- Belijdenis in de hervormde kerk te Boskoop gedaan, toen ze er pas woonden. In Waddinxveen is Zwamborn nog lid geweest van Immanuelkerk, maar nu is hij geen actief lid meer. In zijn jeugd moest Zwamborn verplicht naar de zondagsschool.
De belangrijke waarde: ‘Heb je naaste lief zoals jezelf’, hield hij van zijn opvoeding over. Zo heeft hij veel met de familie op. ‘LIEFDE is het belangrijkste in het hele leven. Als iedereen daaraan zou doen,dan had je verder niets nodig’. - Kermis. In Gorkum was in november de jaarlijkse koeien- en paardenmarkt. Hij ging er een beetje stiekem heen. Het mocht wel, maar hij kreeg geen geld mee, hoogstens voor een zuurstok. Die kermis was veel simpeler dan nu, `met al die elektrische apparaten`.
- Betaalweek was alleen in Boskoop de gewoonte bij kwekers: één keer per jaar, in september, werden alle rekeningen betaald. In Waddinxveen kregen we zelf een keer per maand cash betaald door de gemeenteontvanger, die met een tas met geld rond kwam. Hij ging met een tas vol geld naar de overkant, waar Aart zat. Onder Van der Hooft ging dat al gauw per giro.
- Politiek. Moeder deed er niet aan, vader was van de CHU, later na, zijn tweede huwelijk, bij de ARP want zijn tweede vrouw was gereformeerd. Vader is 87 geworden, aan politiek heeft-ie niet veel gedaan.
- Kerkelijk leven. Vader was ouderling, dus kerkelijk actief, ook voor de zending.
- Eten, koken. De meest voorkomende gerechtenwaren erwtensoep, boerenkool, en allerlei andere koolsoorten, naakte kindertjes in het gras. Na het eten moest iedereen helpen aardappels schillen, want dan was men bij elkaar, inclusief vader. In de oorlog is er nog een aardappelschilmachine geweest.

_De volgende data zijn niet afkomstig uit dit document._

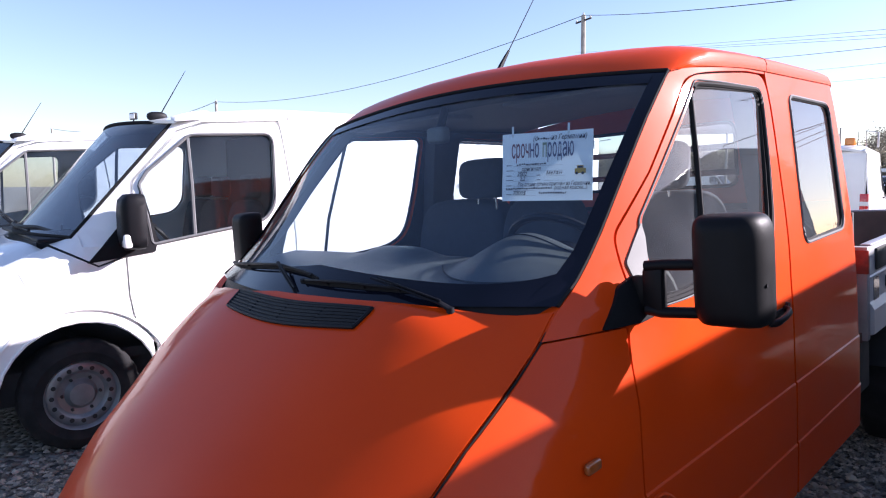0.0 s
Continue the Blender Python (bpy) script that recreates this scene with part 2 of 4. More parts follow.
def thicken(bm, d, inner=0):
    """Gives an open sheet a thickness d (a vector or a length along normals); inner: the material slot of the far face."""
    bmesh.ops.recalc_face_normals(bm, faces=bm.faces)
    bm.normal_update()
    faces = list(bm.faces)
    edge = [e for e in bm.edges if len(e.link_faces) == 1]
    off = {v: (v.normal * d if isinstance(d, float) else Vector(d)) for v in bm.verts}
    twin = {v: bm.verts.new(v.co + off[v]) for v in list(bm.verts)}
    for f in faces:
        bm.faces.new([twin[v] for v in reversed(f.verts)]).material_index = inner
    for e in edge:
        a, b = e.verts
        try:
            bm.faces.new((a, b, twin[b], twin[a]))
        except ValueError:
            pass
    return bm


def tube(points, r, n=8, bm=None, closed=False, taper=None, flat=1.0):
    """A round bar along points; taper: radius at the end; flat squeezes it upright."""
    bm = bm or bmesh.new()
    pts = [Vector(p) for p in points]
    rows, up = [], Vector((0, 0, 1))
    for i, p in enumerate(pts):
        a = pts[i - 1] if (i or closed) else p
        b = pts[(i + 1) % len(pts)] if (i < len(pts) - 1 or closed) else p
        d = (b - a).normalized()
        side = d.cross(up)
        if side.length < 0.05:
            side = d.cross(Vector((1, 0, 0)))
        side.normalize()
        top = side.cross(d)
        rad = r if taper is None else r + (taper - r) * i / max(1, len(pts) - 1)
        rows.append([p + rad * (math.cos(k * 2 * math.pi / n) * side + flat * math.sin(k * 2 * math.pi / n) * top) for k in range(n)])
    if closed:
        rows.append(rows[0])
    bm = grid(rows, bm, close=True)
    if not closed:
        for row in (rows[0], rows[-1]):
            bm.faces.new([bm.verts.new(p) for p in row])
    return bm


def lathe(profile, n=32, axis="x", centre=(0, 0, 0), bm=None):
    """Turns a profile of (along, radius) about an axis."""
    rows = []
    for a, r in profile:
        row = []
        for k in range(n):
            c, s = r * math.cos(k * 2 * math.pi / n), r * math.sin(k * 2 * math.pi / n)
            p = {"x": (a, c, s), "y": (c, a, s), "z": (c, s, a)}[axis]
            row.append(Vector(p) + Vector(centre))
        rows.append(row)
    return grid(rows, bm, close=True)


def rounded(points, n=5):
    """A closed outline of (y, z, radius) corners with rounded corners."""
    out = []
    m = len(points)
    for i, (y, z, r) in enumerate(points):
        p = Vector((y, z))
        if r <= 0:
            out.append(p)
            continue
        a, b = Vector(points[i - 1][:2]) - p, Vector(points[(i + 1) % m][:2]) - p
        ra, rb = min(r, a.length * 0.49), min(r, b.length * 0.49)
        pa, pb = p + a.normalized() * ra, p + b.normalized() * rb
        for k in range(n + 1):
            t = k / n
            out.append(pa * (1 - t) ** 2 + p * 2 * t * (1 - t) + pb * t * t)
    return out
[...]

- Toetjes. Pap, o.a. gorte- en maizenapap (bloempap), kant en klaar in glazen flessen met rode aluminium dop, van de melkboer die aan de deur kwam. Of zelf gekookt: griesmeel, custard, havermout. Er was nog geen yoghurt.
- Tafelgewoonten. Iedereen had een vaste plek aan een lange uitschuiftafel. Er was een bank gemaakt voor vier personen, dan waren er minder stoelen nodig.
- Verschillen tussen sociale lagen. Je moest eten wat de pot schafte. Bij Aart was er meestal vlees bij de maaltijd. Dat kwam vaak van de boerderij te Hedel: eigen slacht. In het koude keldertje werd de balkenbrij en zure zult bewaard, gerechten die hij lekker vond. Er was ook boerenmetworst en ham ook van eigen slacht. Er werd gerookt in de schoorsteen, waar ook hammen hingen.
- Wintervoorraad. Aardappelen kwamen uit Hedel. Deze werden in een grote hoeveelheid gebracht en in de kelder bewaard. Op het laatst gingen ze spruiten en zaten ze allemaal als een kluwen in elkaar.